Crawling on his
stomach through the
South Carolina woods with
a gun aimed at his enemy on a recent Sunday, James Goey was living his idea of the ultimate hobby.
Goey is just one of many people in the Upstate -- and across the country -- who are catching on to a game called airsoft, a game in which players participate in the simulation of military or law-enforcement combat with replica military firearms and military-style tactics. The firearms used can be made of metal or plastic and usually fire 6 mm or 8 mm spherical projectiles -- known as BBs -- that weigh 110 to 600 milligrams.
Most airsoft BBs are standard plastic pellets; others can be starch-based biodegradable, metal-coated, graphite-coated (often used by snipers) or steel.
The game is popular in Asia where it got its start because firearms are difficult or impossible to obtain because of local laws. Because of this, most airsoft guns, accessories and aftermarket upgrade parts are made in these countries. The hobby has a huge online presence that fuels its growth.
It was that online community, as well as the weapons, that drew in Goey.
When a friend showed him a gun and explained the game, Goey decided to give airsoft a try. But at the time, very few people were playing the game in the Upstate, so he started playing with a few friends in the woods behind his house. It was ultimately a trip to Dalton, Ga., where he played with more than 120 people that got him really excited about the game. He now has his own team -- Wolf Pak.
"We were hooked after that," he said, while his fellow Airsoft players nodded in agreement.
Mark Schreiber, 32, organizer of the S.C. Airsoft Association from Simpsonville, said only a year ago there were just a handful of players in the area, but now there are more than 100 in the Upstate and double that in the state.
"It's still kind of new," Schreiber said, "especially in the South. But I can guarantee you that in a year we will double or triple the number of players that we have now. It's growing week by week and day by day."
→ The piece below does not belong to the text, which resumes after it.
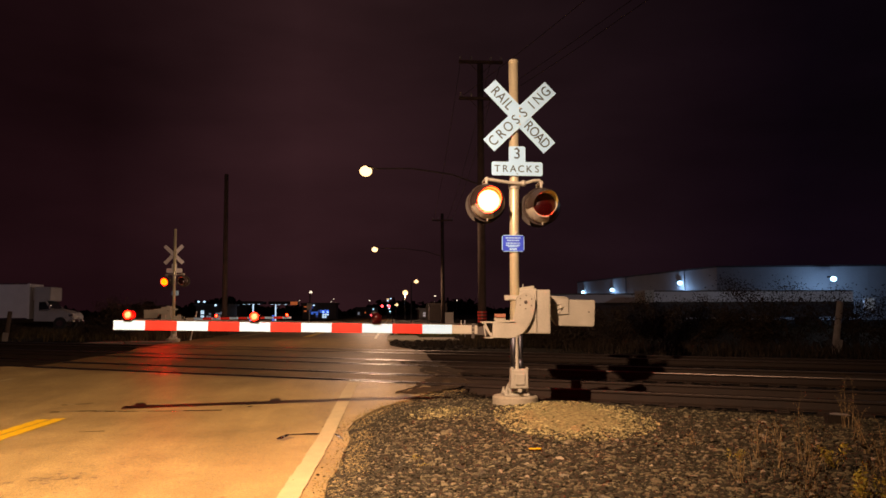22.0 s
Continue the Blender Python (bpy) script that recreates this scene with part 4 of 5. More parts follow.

Scott Mills, 42, and his son Richard Mills, 26, enjoy the hobby together, and travel from their home in Newberry to various Airsoft events. Mills realizes that people might think his hobby is silly, but Airsoft players are the first to mock themselves.
"It's playing army men," Scott Mills whispered with a smile.
While Airsoft is just now entering the radar of Southern sports and hobby enthusiasts, the average person on the street has probably never heard of Airsoft.
Various aspects of the game draw in Airsoft players.
Larry Davis, a high-school student from Greenville, got involved three months ago when he realized the short-term cost of playing Airsoft was cheaper than paintball, a gateway sport that draws in many Airsoft players.
"I can buy 5,000 rounds for $5 dollars at Wal-Mart but only 2,000 cost $75 in paintball," Davis said, while he showed off his gun from Japan.
If you ran into any of the Airsoft players on the street you might be fooled into thinking they are military. Davis was outfitted right down to his snakebite kit and boots, not to mention the Kevlar hat and bulletproof vest.
Mark Waggoner, 37, from Easley is also a newcomer to the hobby. Waggoner served active duty in the army for 10 years, so you might think he'd be tired of all of the guns, but his love of the game was evident during a recent game. He acknowledged that he is one of the "older players" in the group, but praised the younger players' discipline and knowledge. He dispelled what might be some people's first impression of Airsoft -- a bunch of guys running around shooting off fake ammunition carelessly.
"You would be surprised at how mature the players act out here and how responsible most of them are," he said.
Responsibility is a key issue, since many players have to be careful where they have their guns, even just taking them to a game in their cars on the weekend. There have been cases of Airsoft weapons being mistaken for their real counterparts.
Airsoft does have a few drawbacks, most notably that players get so immersed in the game they might not realize the financial burden. Waggoner pointed out that Airsoft is "just like any other hobby" where people don't realize the long-term accumulated costs.
There is also a fee that players must pay the owner of the facility where a game is played. At big events that draw teams from all over a region, that fee can reach up to $150, such as events held at actual military training facilities. Typical local fees are much lower.
But the fees don't stop more and more people from jumping into the Airsoft scene.
Valerie Adcock, one of two female Airsoft players at a recent game, said there are usually only a couple of women at the events. She and her boyfriend, Kyle Chanko, play together -- what some might consider an unusual date.
"I know I'm good at it, and I like the whole hide and seek thing," Adcock said.
Her boyfriend agreed.
"I just like to play games with other people," Chanko said. "It's a good community."
And the exercise and fresh air are a bonus, even if the price is ammunition whizzing by your head.